= Amycus (centaur) =

Centaur in Greek mythology

In Greek mythology, Amycus or Amykos (Ancient Greek: Ἄμυκος) was a male centaur and the son of Ophion.

== Mythology ==
There is not much known about Amycus, but he is said to have been involved in the Centauromachy, a battle between the centaurs and the Lapith people; this battle is what the centaurs are best known for. The battle took place during the wedding of the King of the Lapithae, Pirithous, and his wife Hippodamia.
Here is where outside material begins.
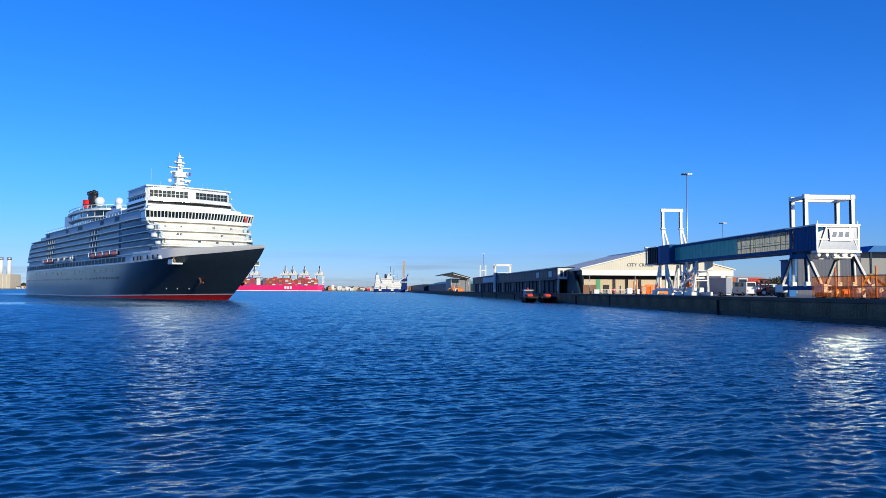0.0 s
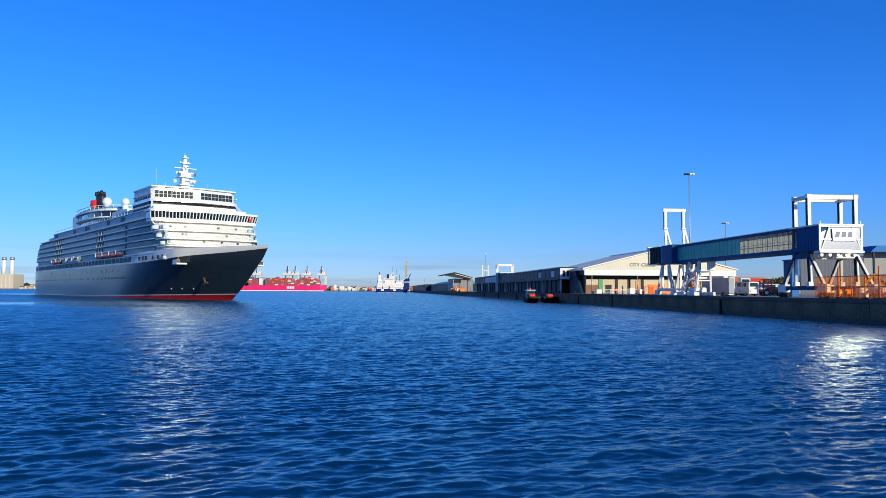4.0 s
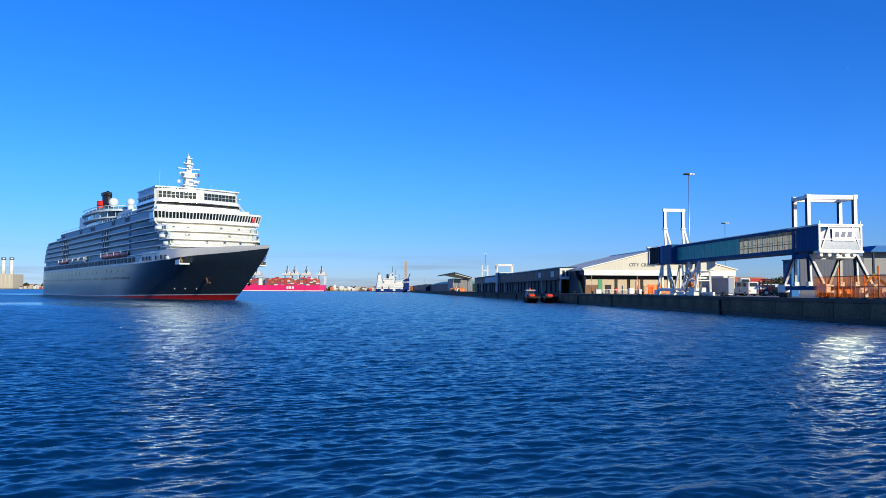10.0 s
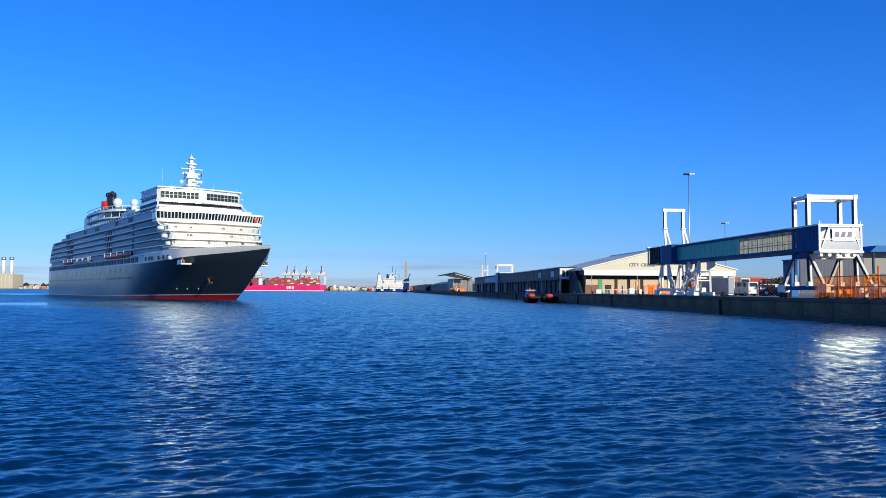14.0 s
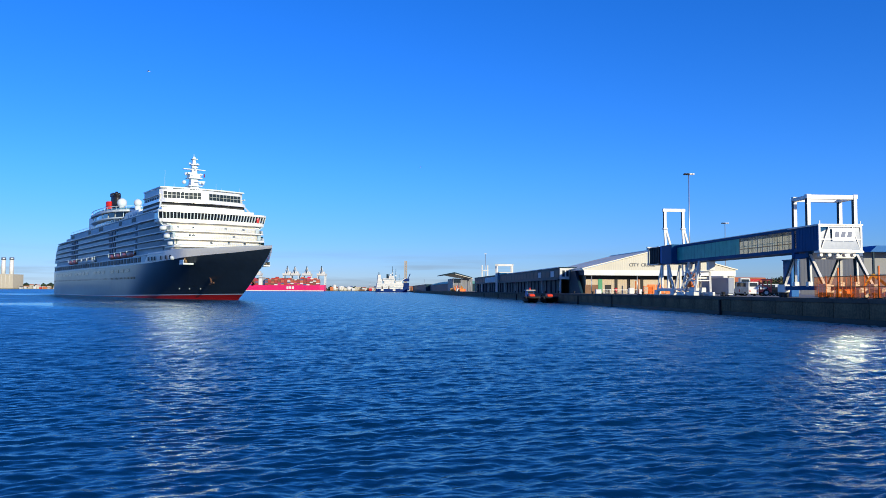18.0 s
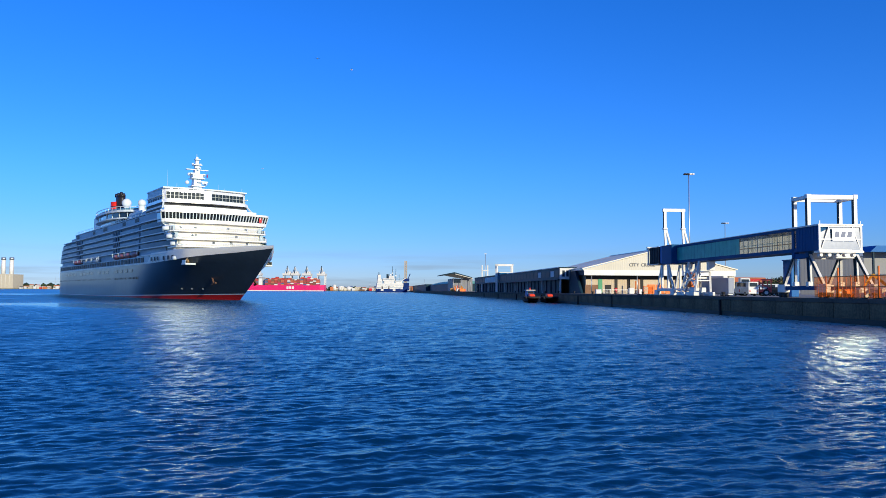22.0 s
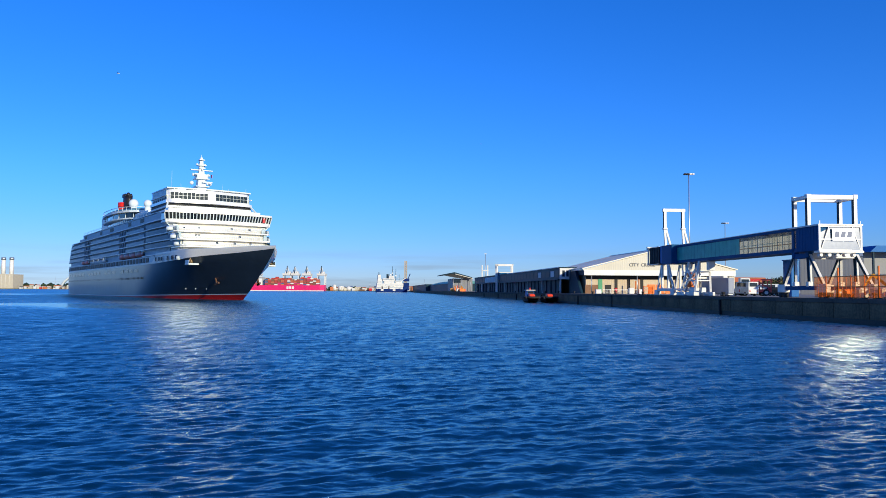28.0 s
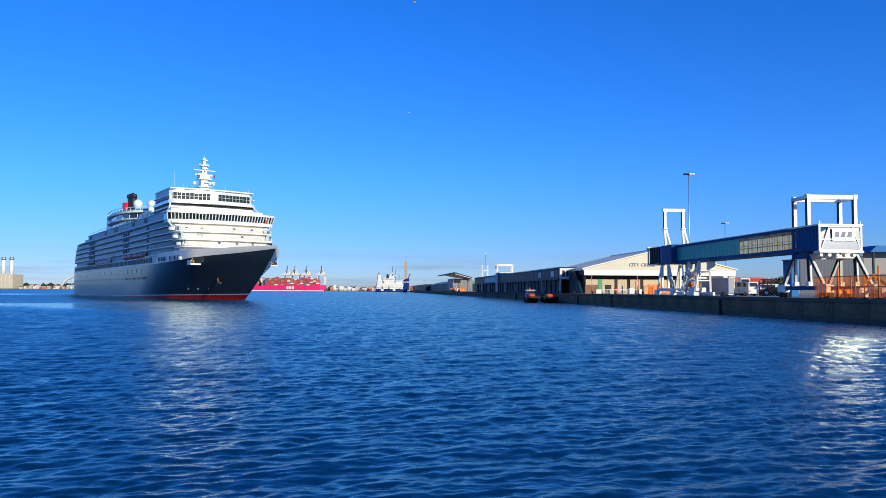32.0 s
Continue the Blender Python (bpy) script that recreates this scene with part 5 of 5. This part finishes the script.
def support_ship():
    t = thing("support_ship", "blue-hulled support ship with tall white superstructure", "ship", pose(-80, 1160, 0, 0, 0, 8))
    rows = []
    for x, w, z in ((-21, 7, 5.5), (-17, 8.5, 5.0), (6, 8.5, 4.6), (16, 7, 5.6), (26, 0.6, 7.5)):
        rows.append([(x, -w, z), (x, -w * 0.9, 0), (x, 0, -3), (x, w * 0.9, 0), (x, w, z)])
    part("hull", Shape().loft(rows, False, False), M_DARKBLUE, t, "royal blue hull")
    part("transom", Shape().box(-21.2, -20.8, -7, 7, -1, 5.5), M_DARKBLUE, t)
    part("deck", Shape().loft([[(r[0][0], r[0][1], r[0][2] - 0.6), (r[4][0], r[4][1], r[4][2] - 0.6)] for r in rows], smooth=False), M_DECK, t)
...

Amycus's involvement in this battle is recognized in the Metamorphoses, written by the Roman poet Ovid. In this work, it is noted that Amycus, along with many other centaurs, was invited to and attended the wedding that turned into a bloody battle. The centaurs become drunk on wine and attempted to take Hippodamia, along with other Lapith women, as they pleased. Eurytus, a centaur, could not control himself when the bride, Hippodamia, was presented; he attempted to kidnap and rape her. He inspired all the drunken centaurs to attack and violate the Lapith women. Theseus, a friend of Pirithous, stopped the centaur Eurytus, ultimately killing him resulting in the first blood of the battle. Amycus's role in this battle is of great importance; he was responsible for the first death of one of the Lapith people. Driven with anger due to the death of the loved centaur Eurytus, Amycus smashed the head of innocent Lapith Celadon with a candlestick. Pelates from Pella clubbed him to death using a leg from a maple table, sending Amycus down to the underworld Tartarus. These were the first deaths of the battle between the centaurs and the Lapith people. The Lapiths ultimately defeated the centaurs and drove them from Thessaly to the northwest.

The Centauromachy is a well known legend. Two of the most famously portrayed artworks are in the Parthenon metopes by Phidias and in a Renaissance-era sculpture by Michelangelo.

== Namesake ==
55576 Amycus is a minor planet named after Amycus the centaur.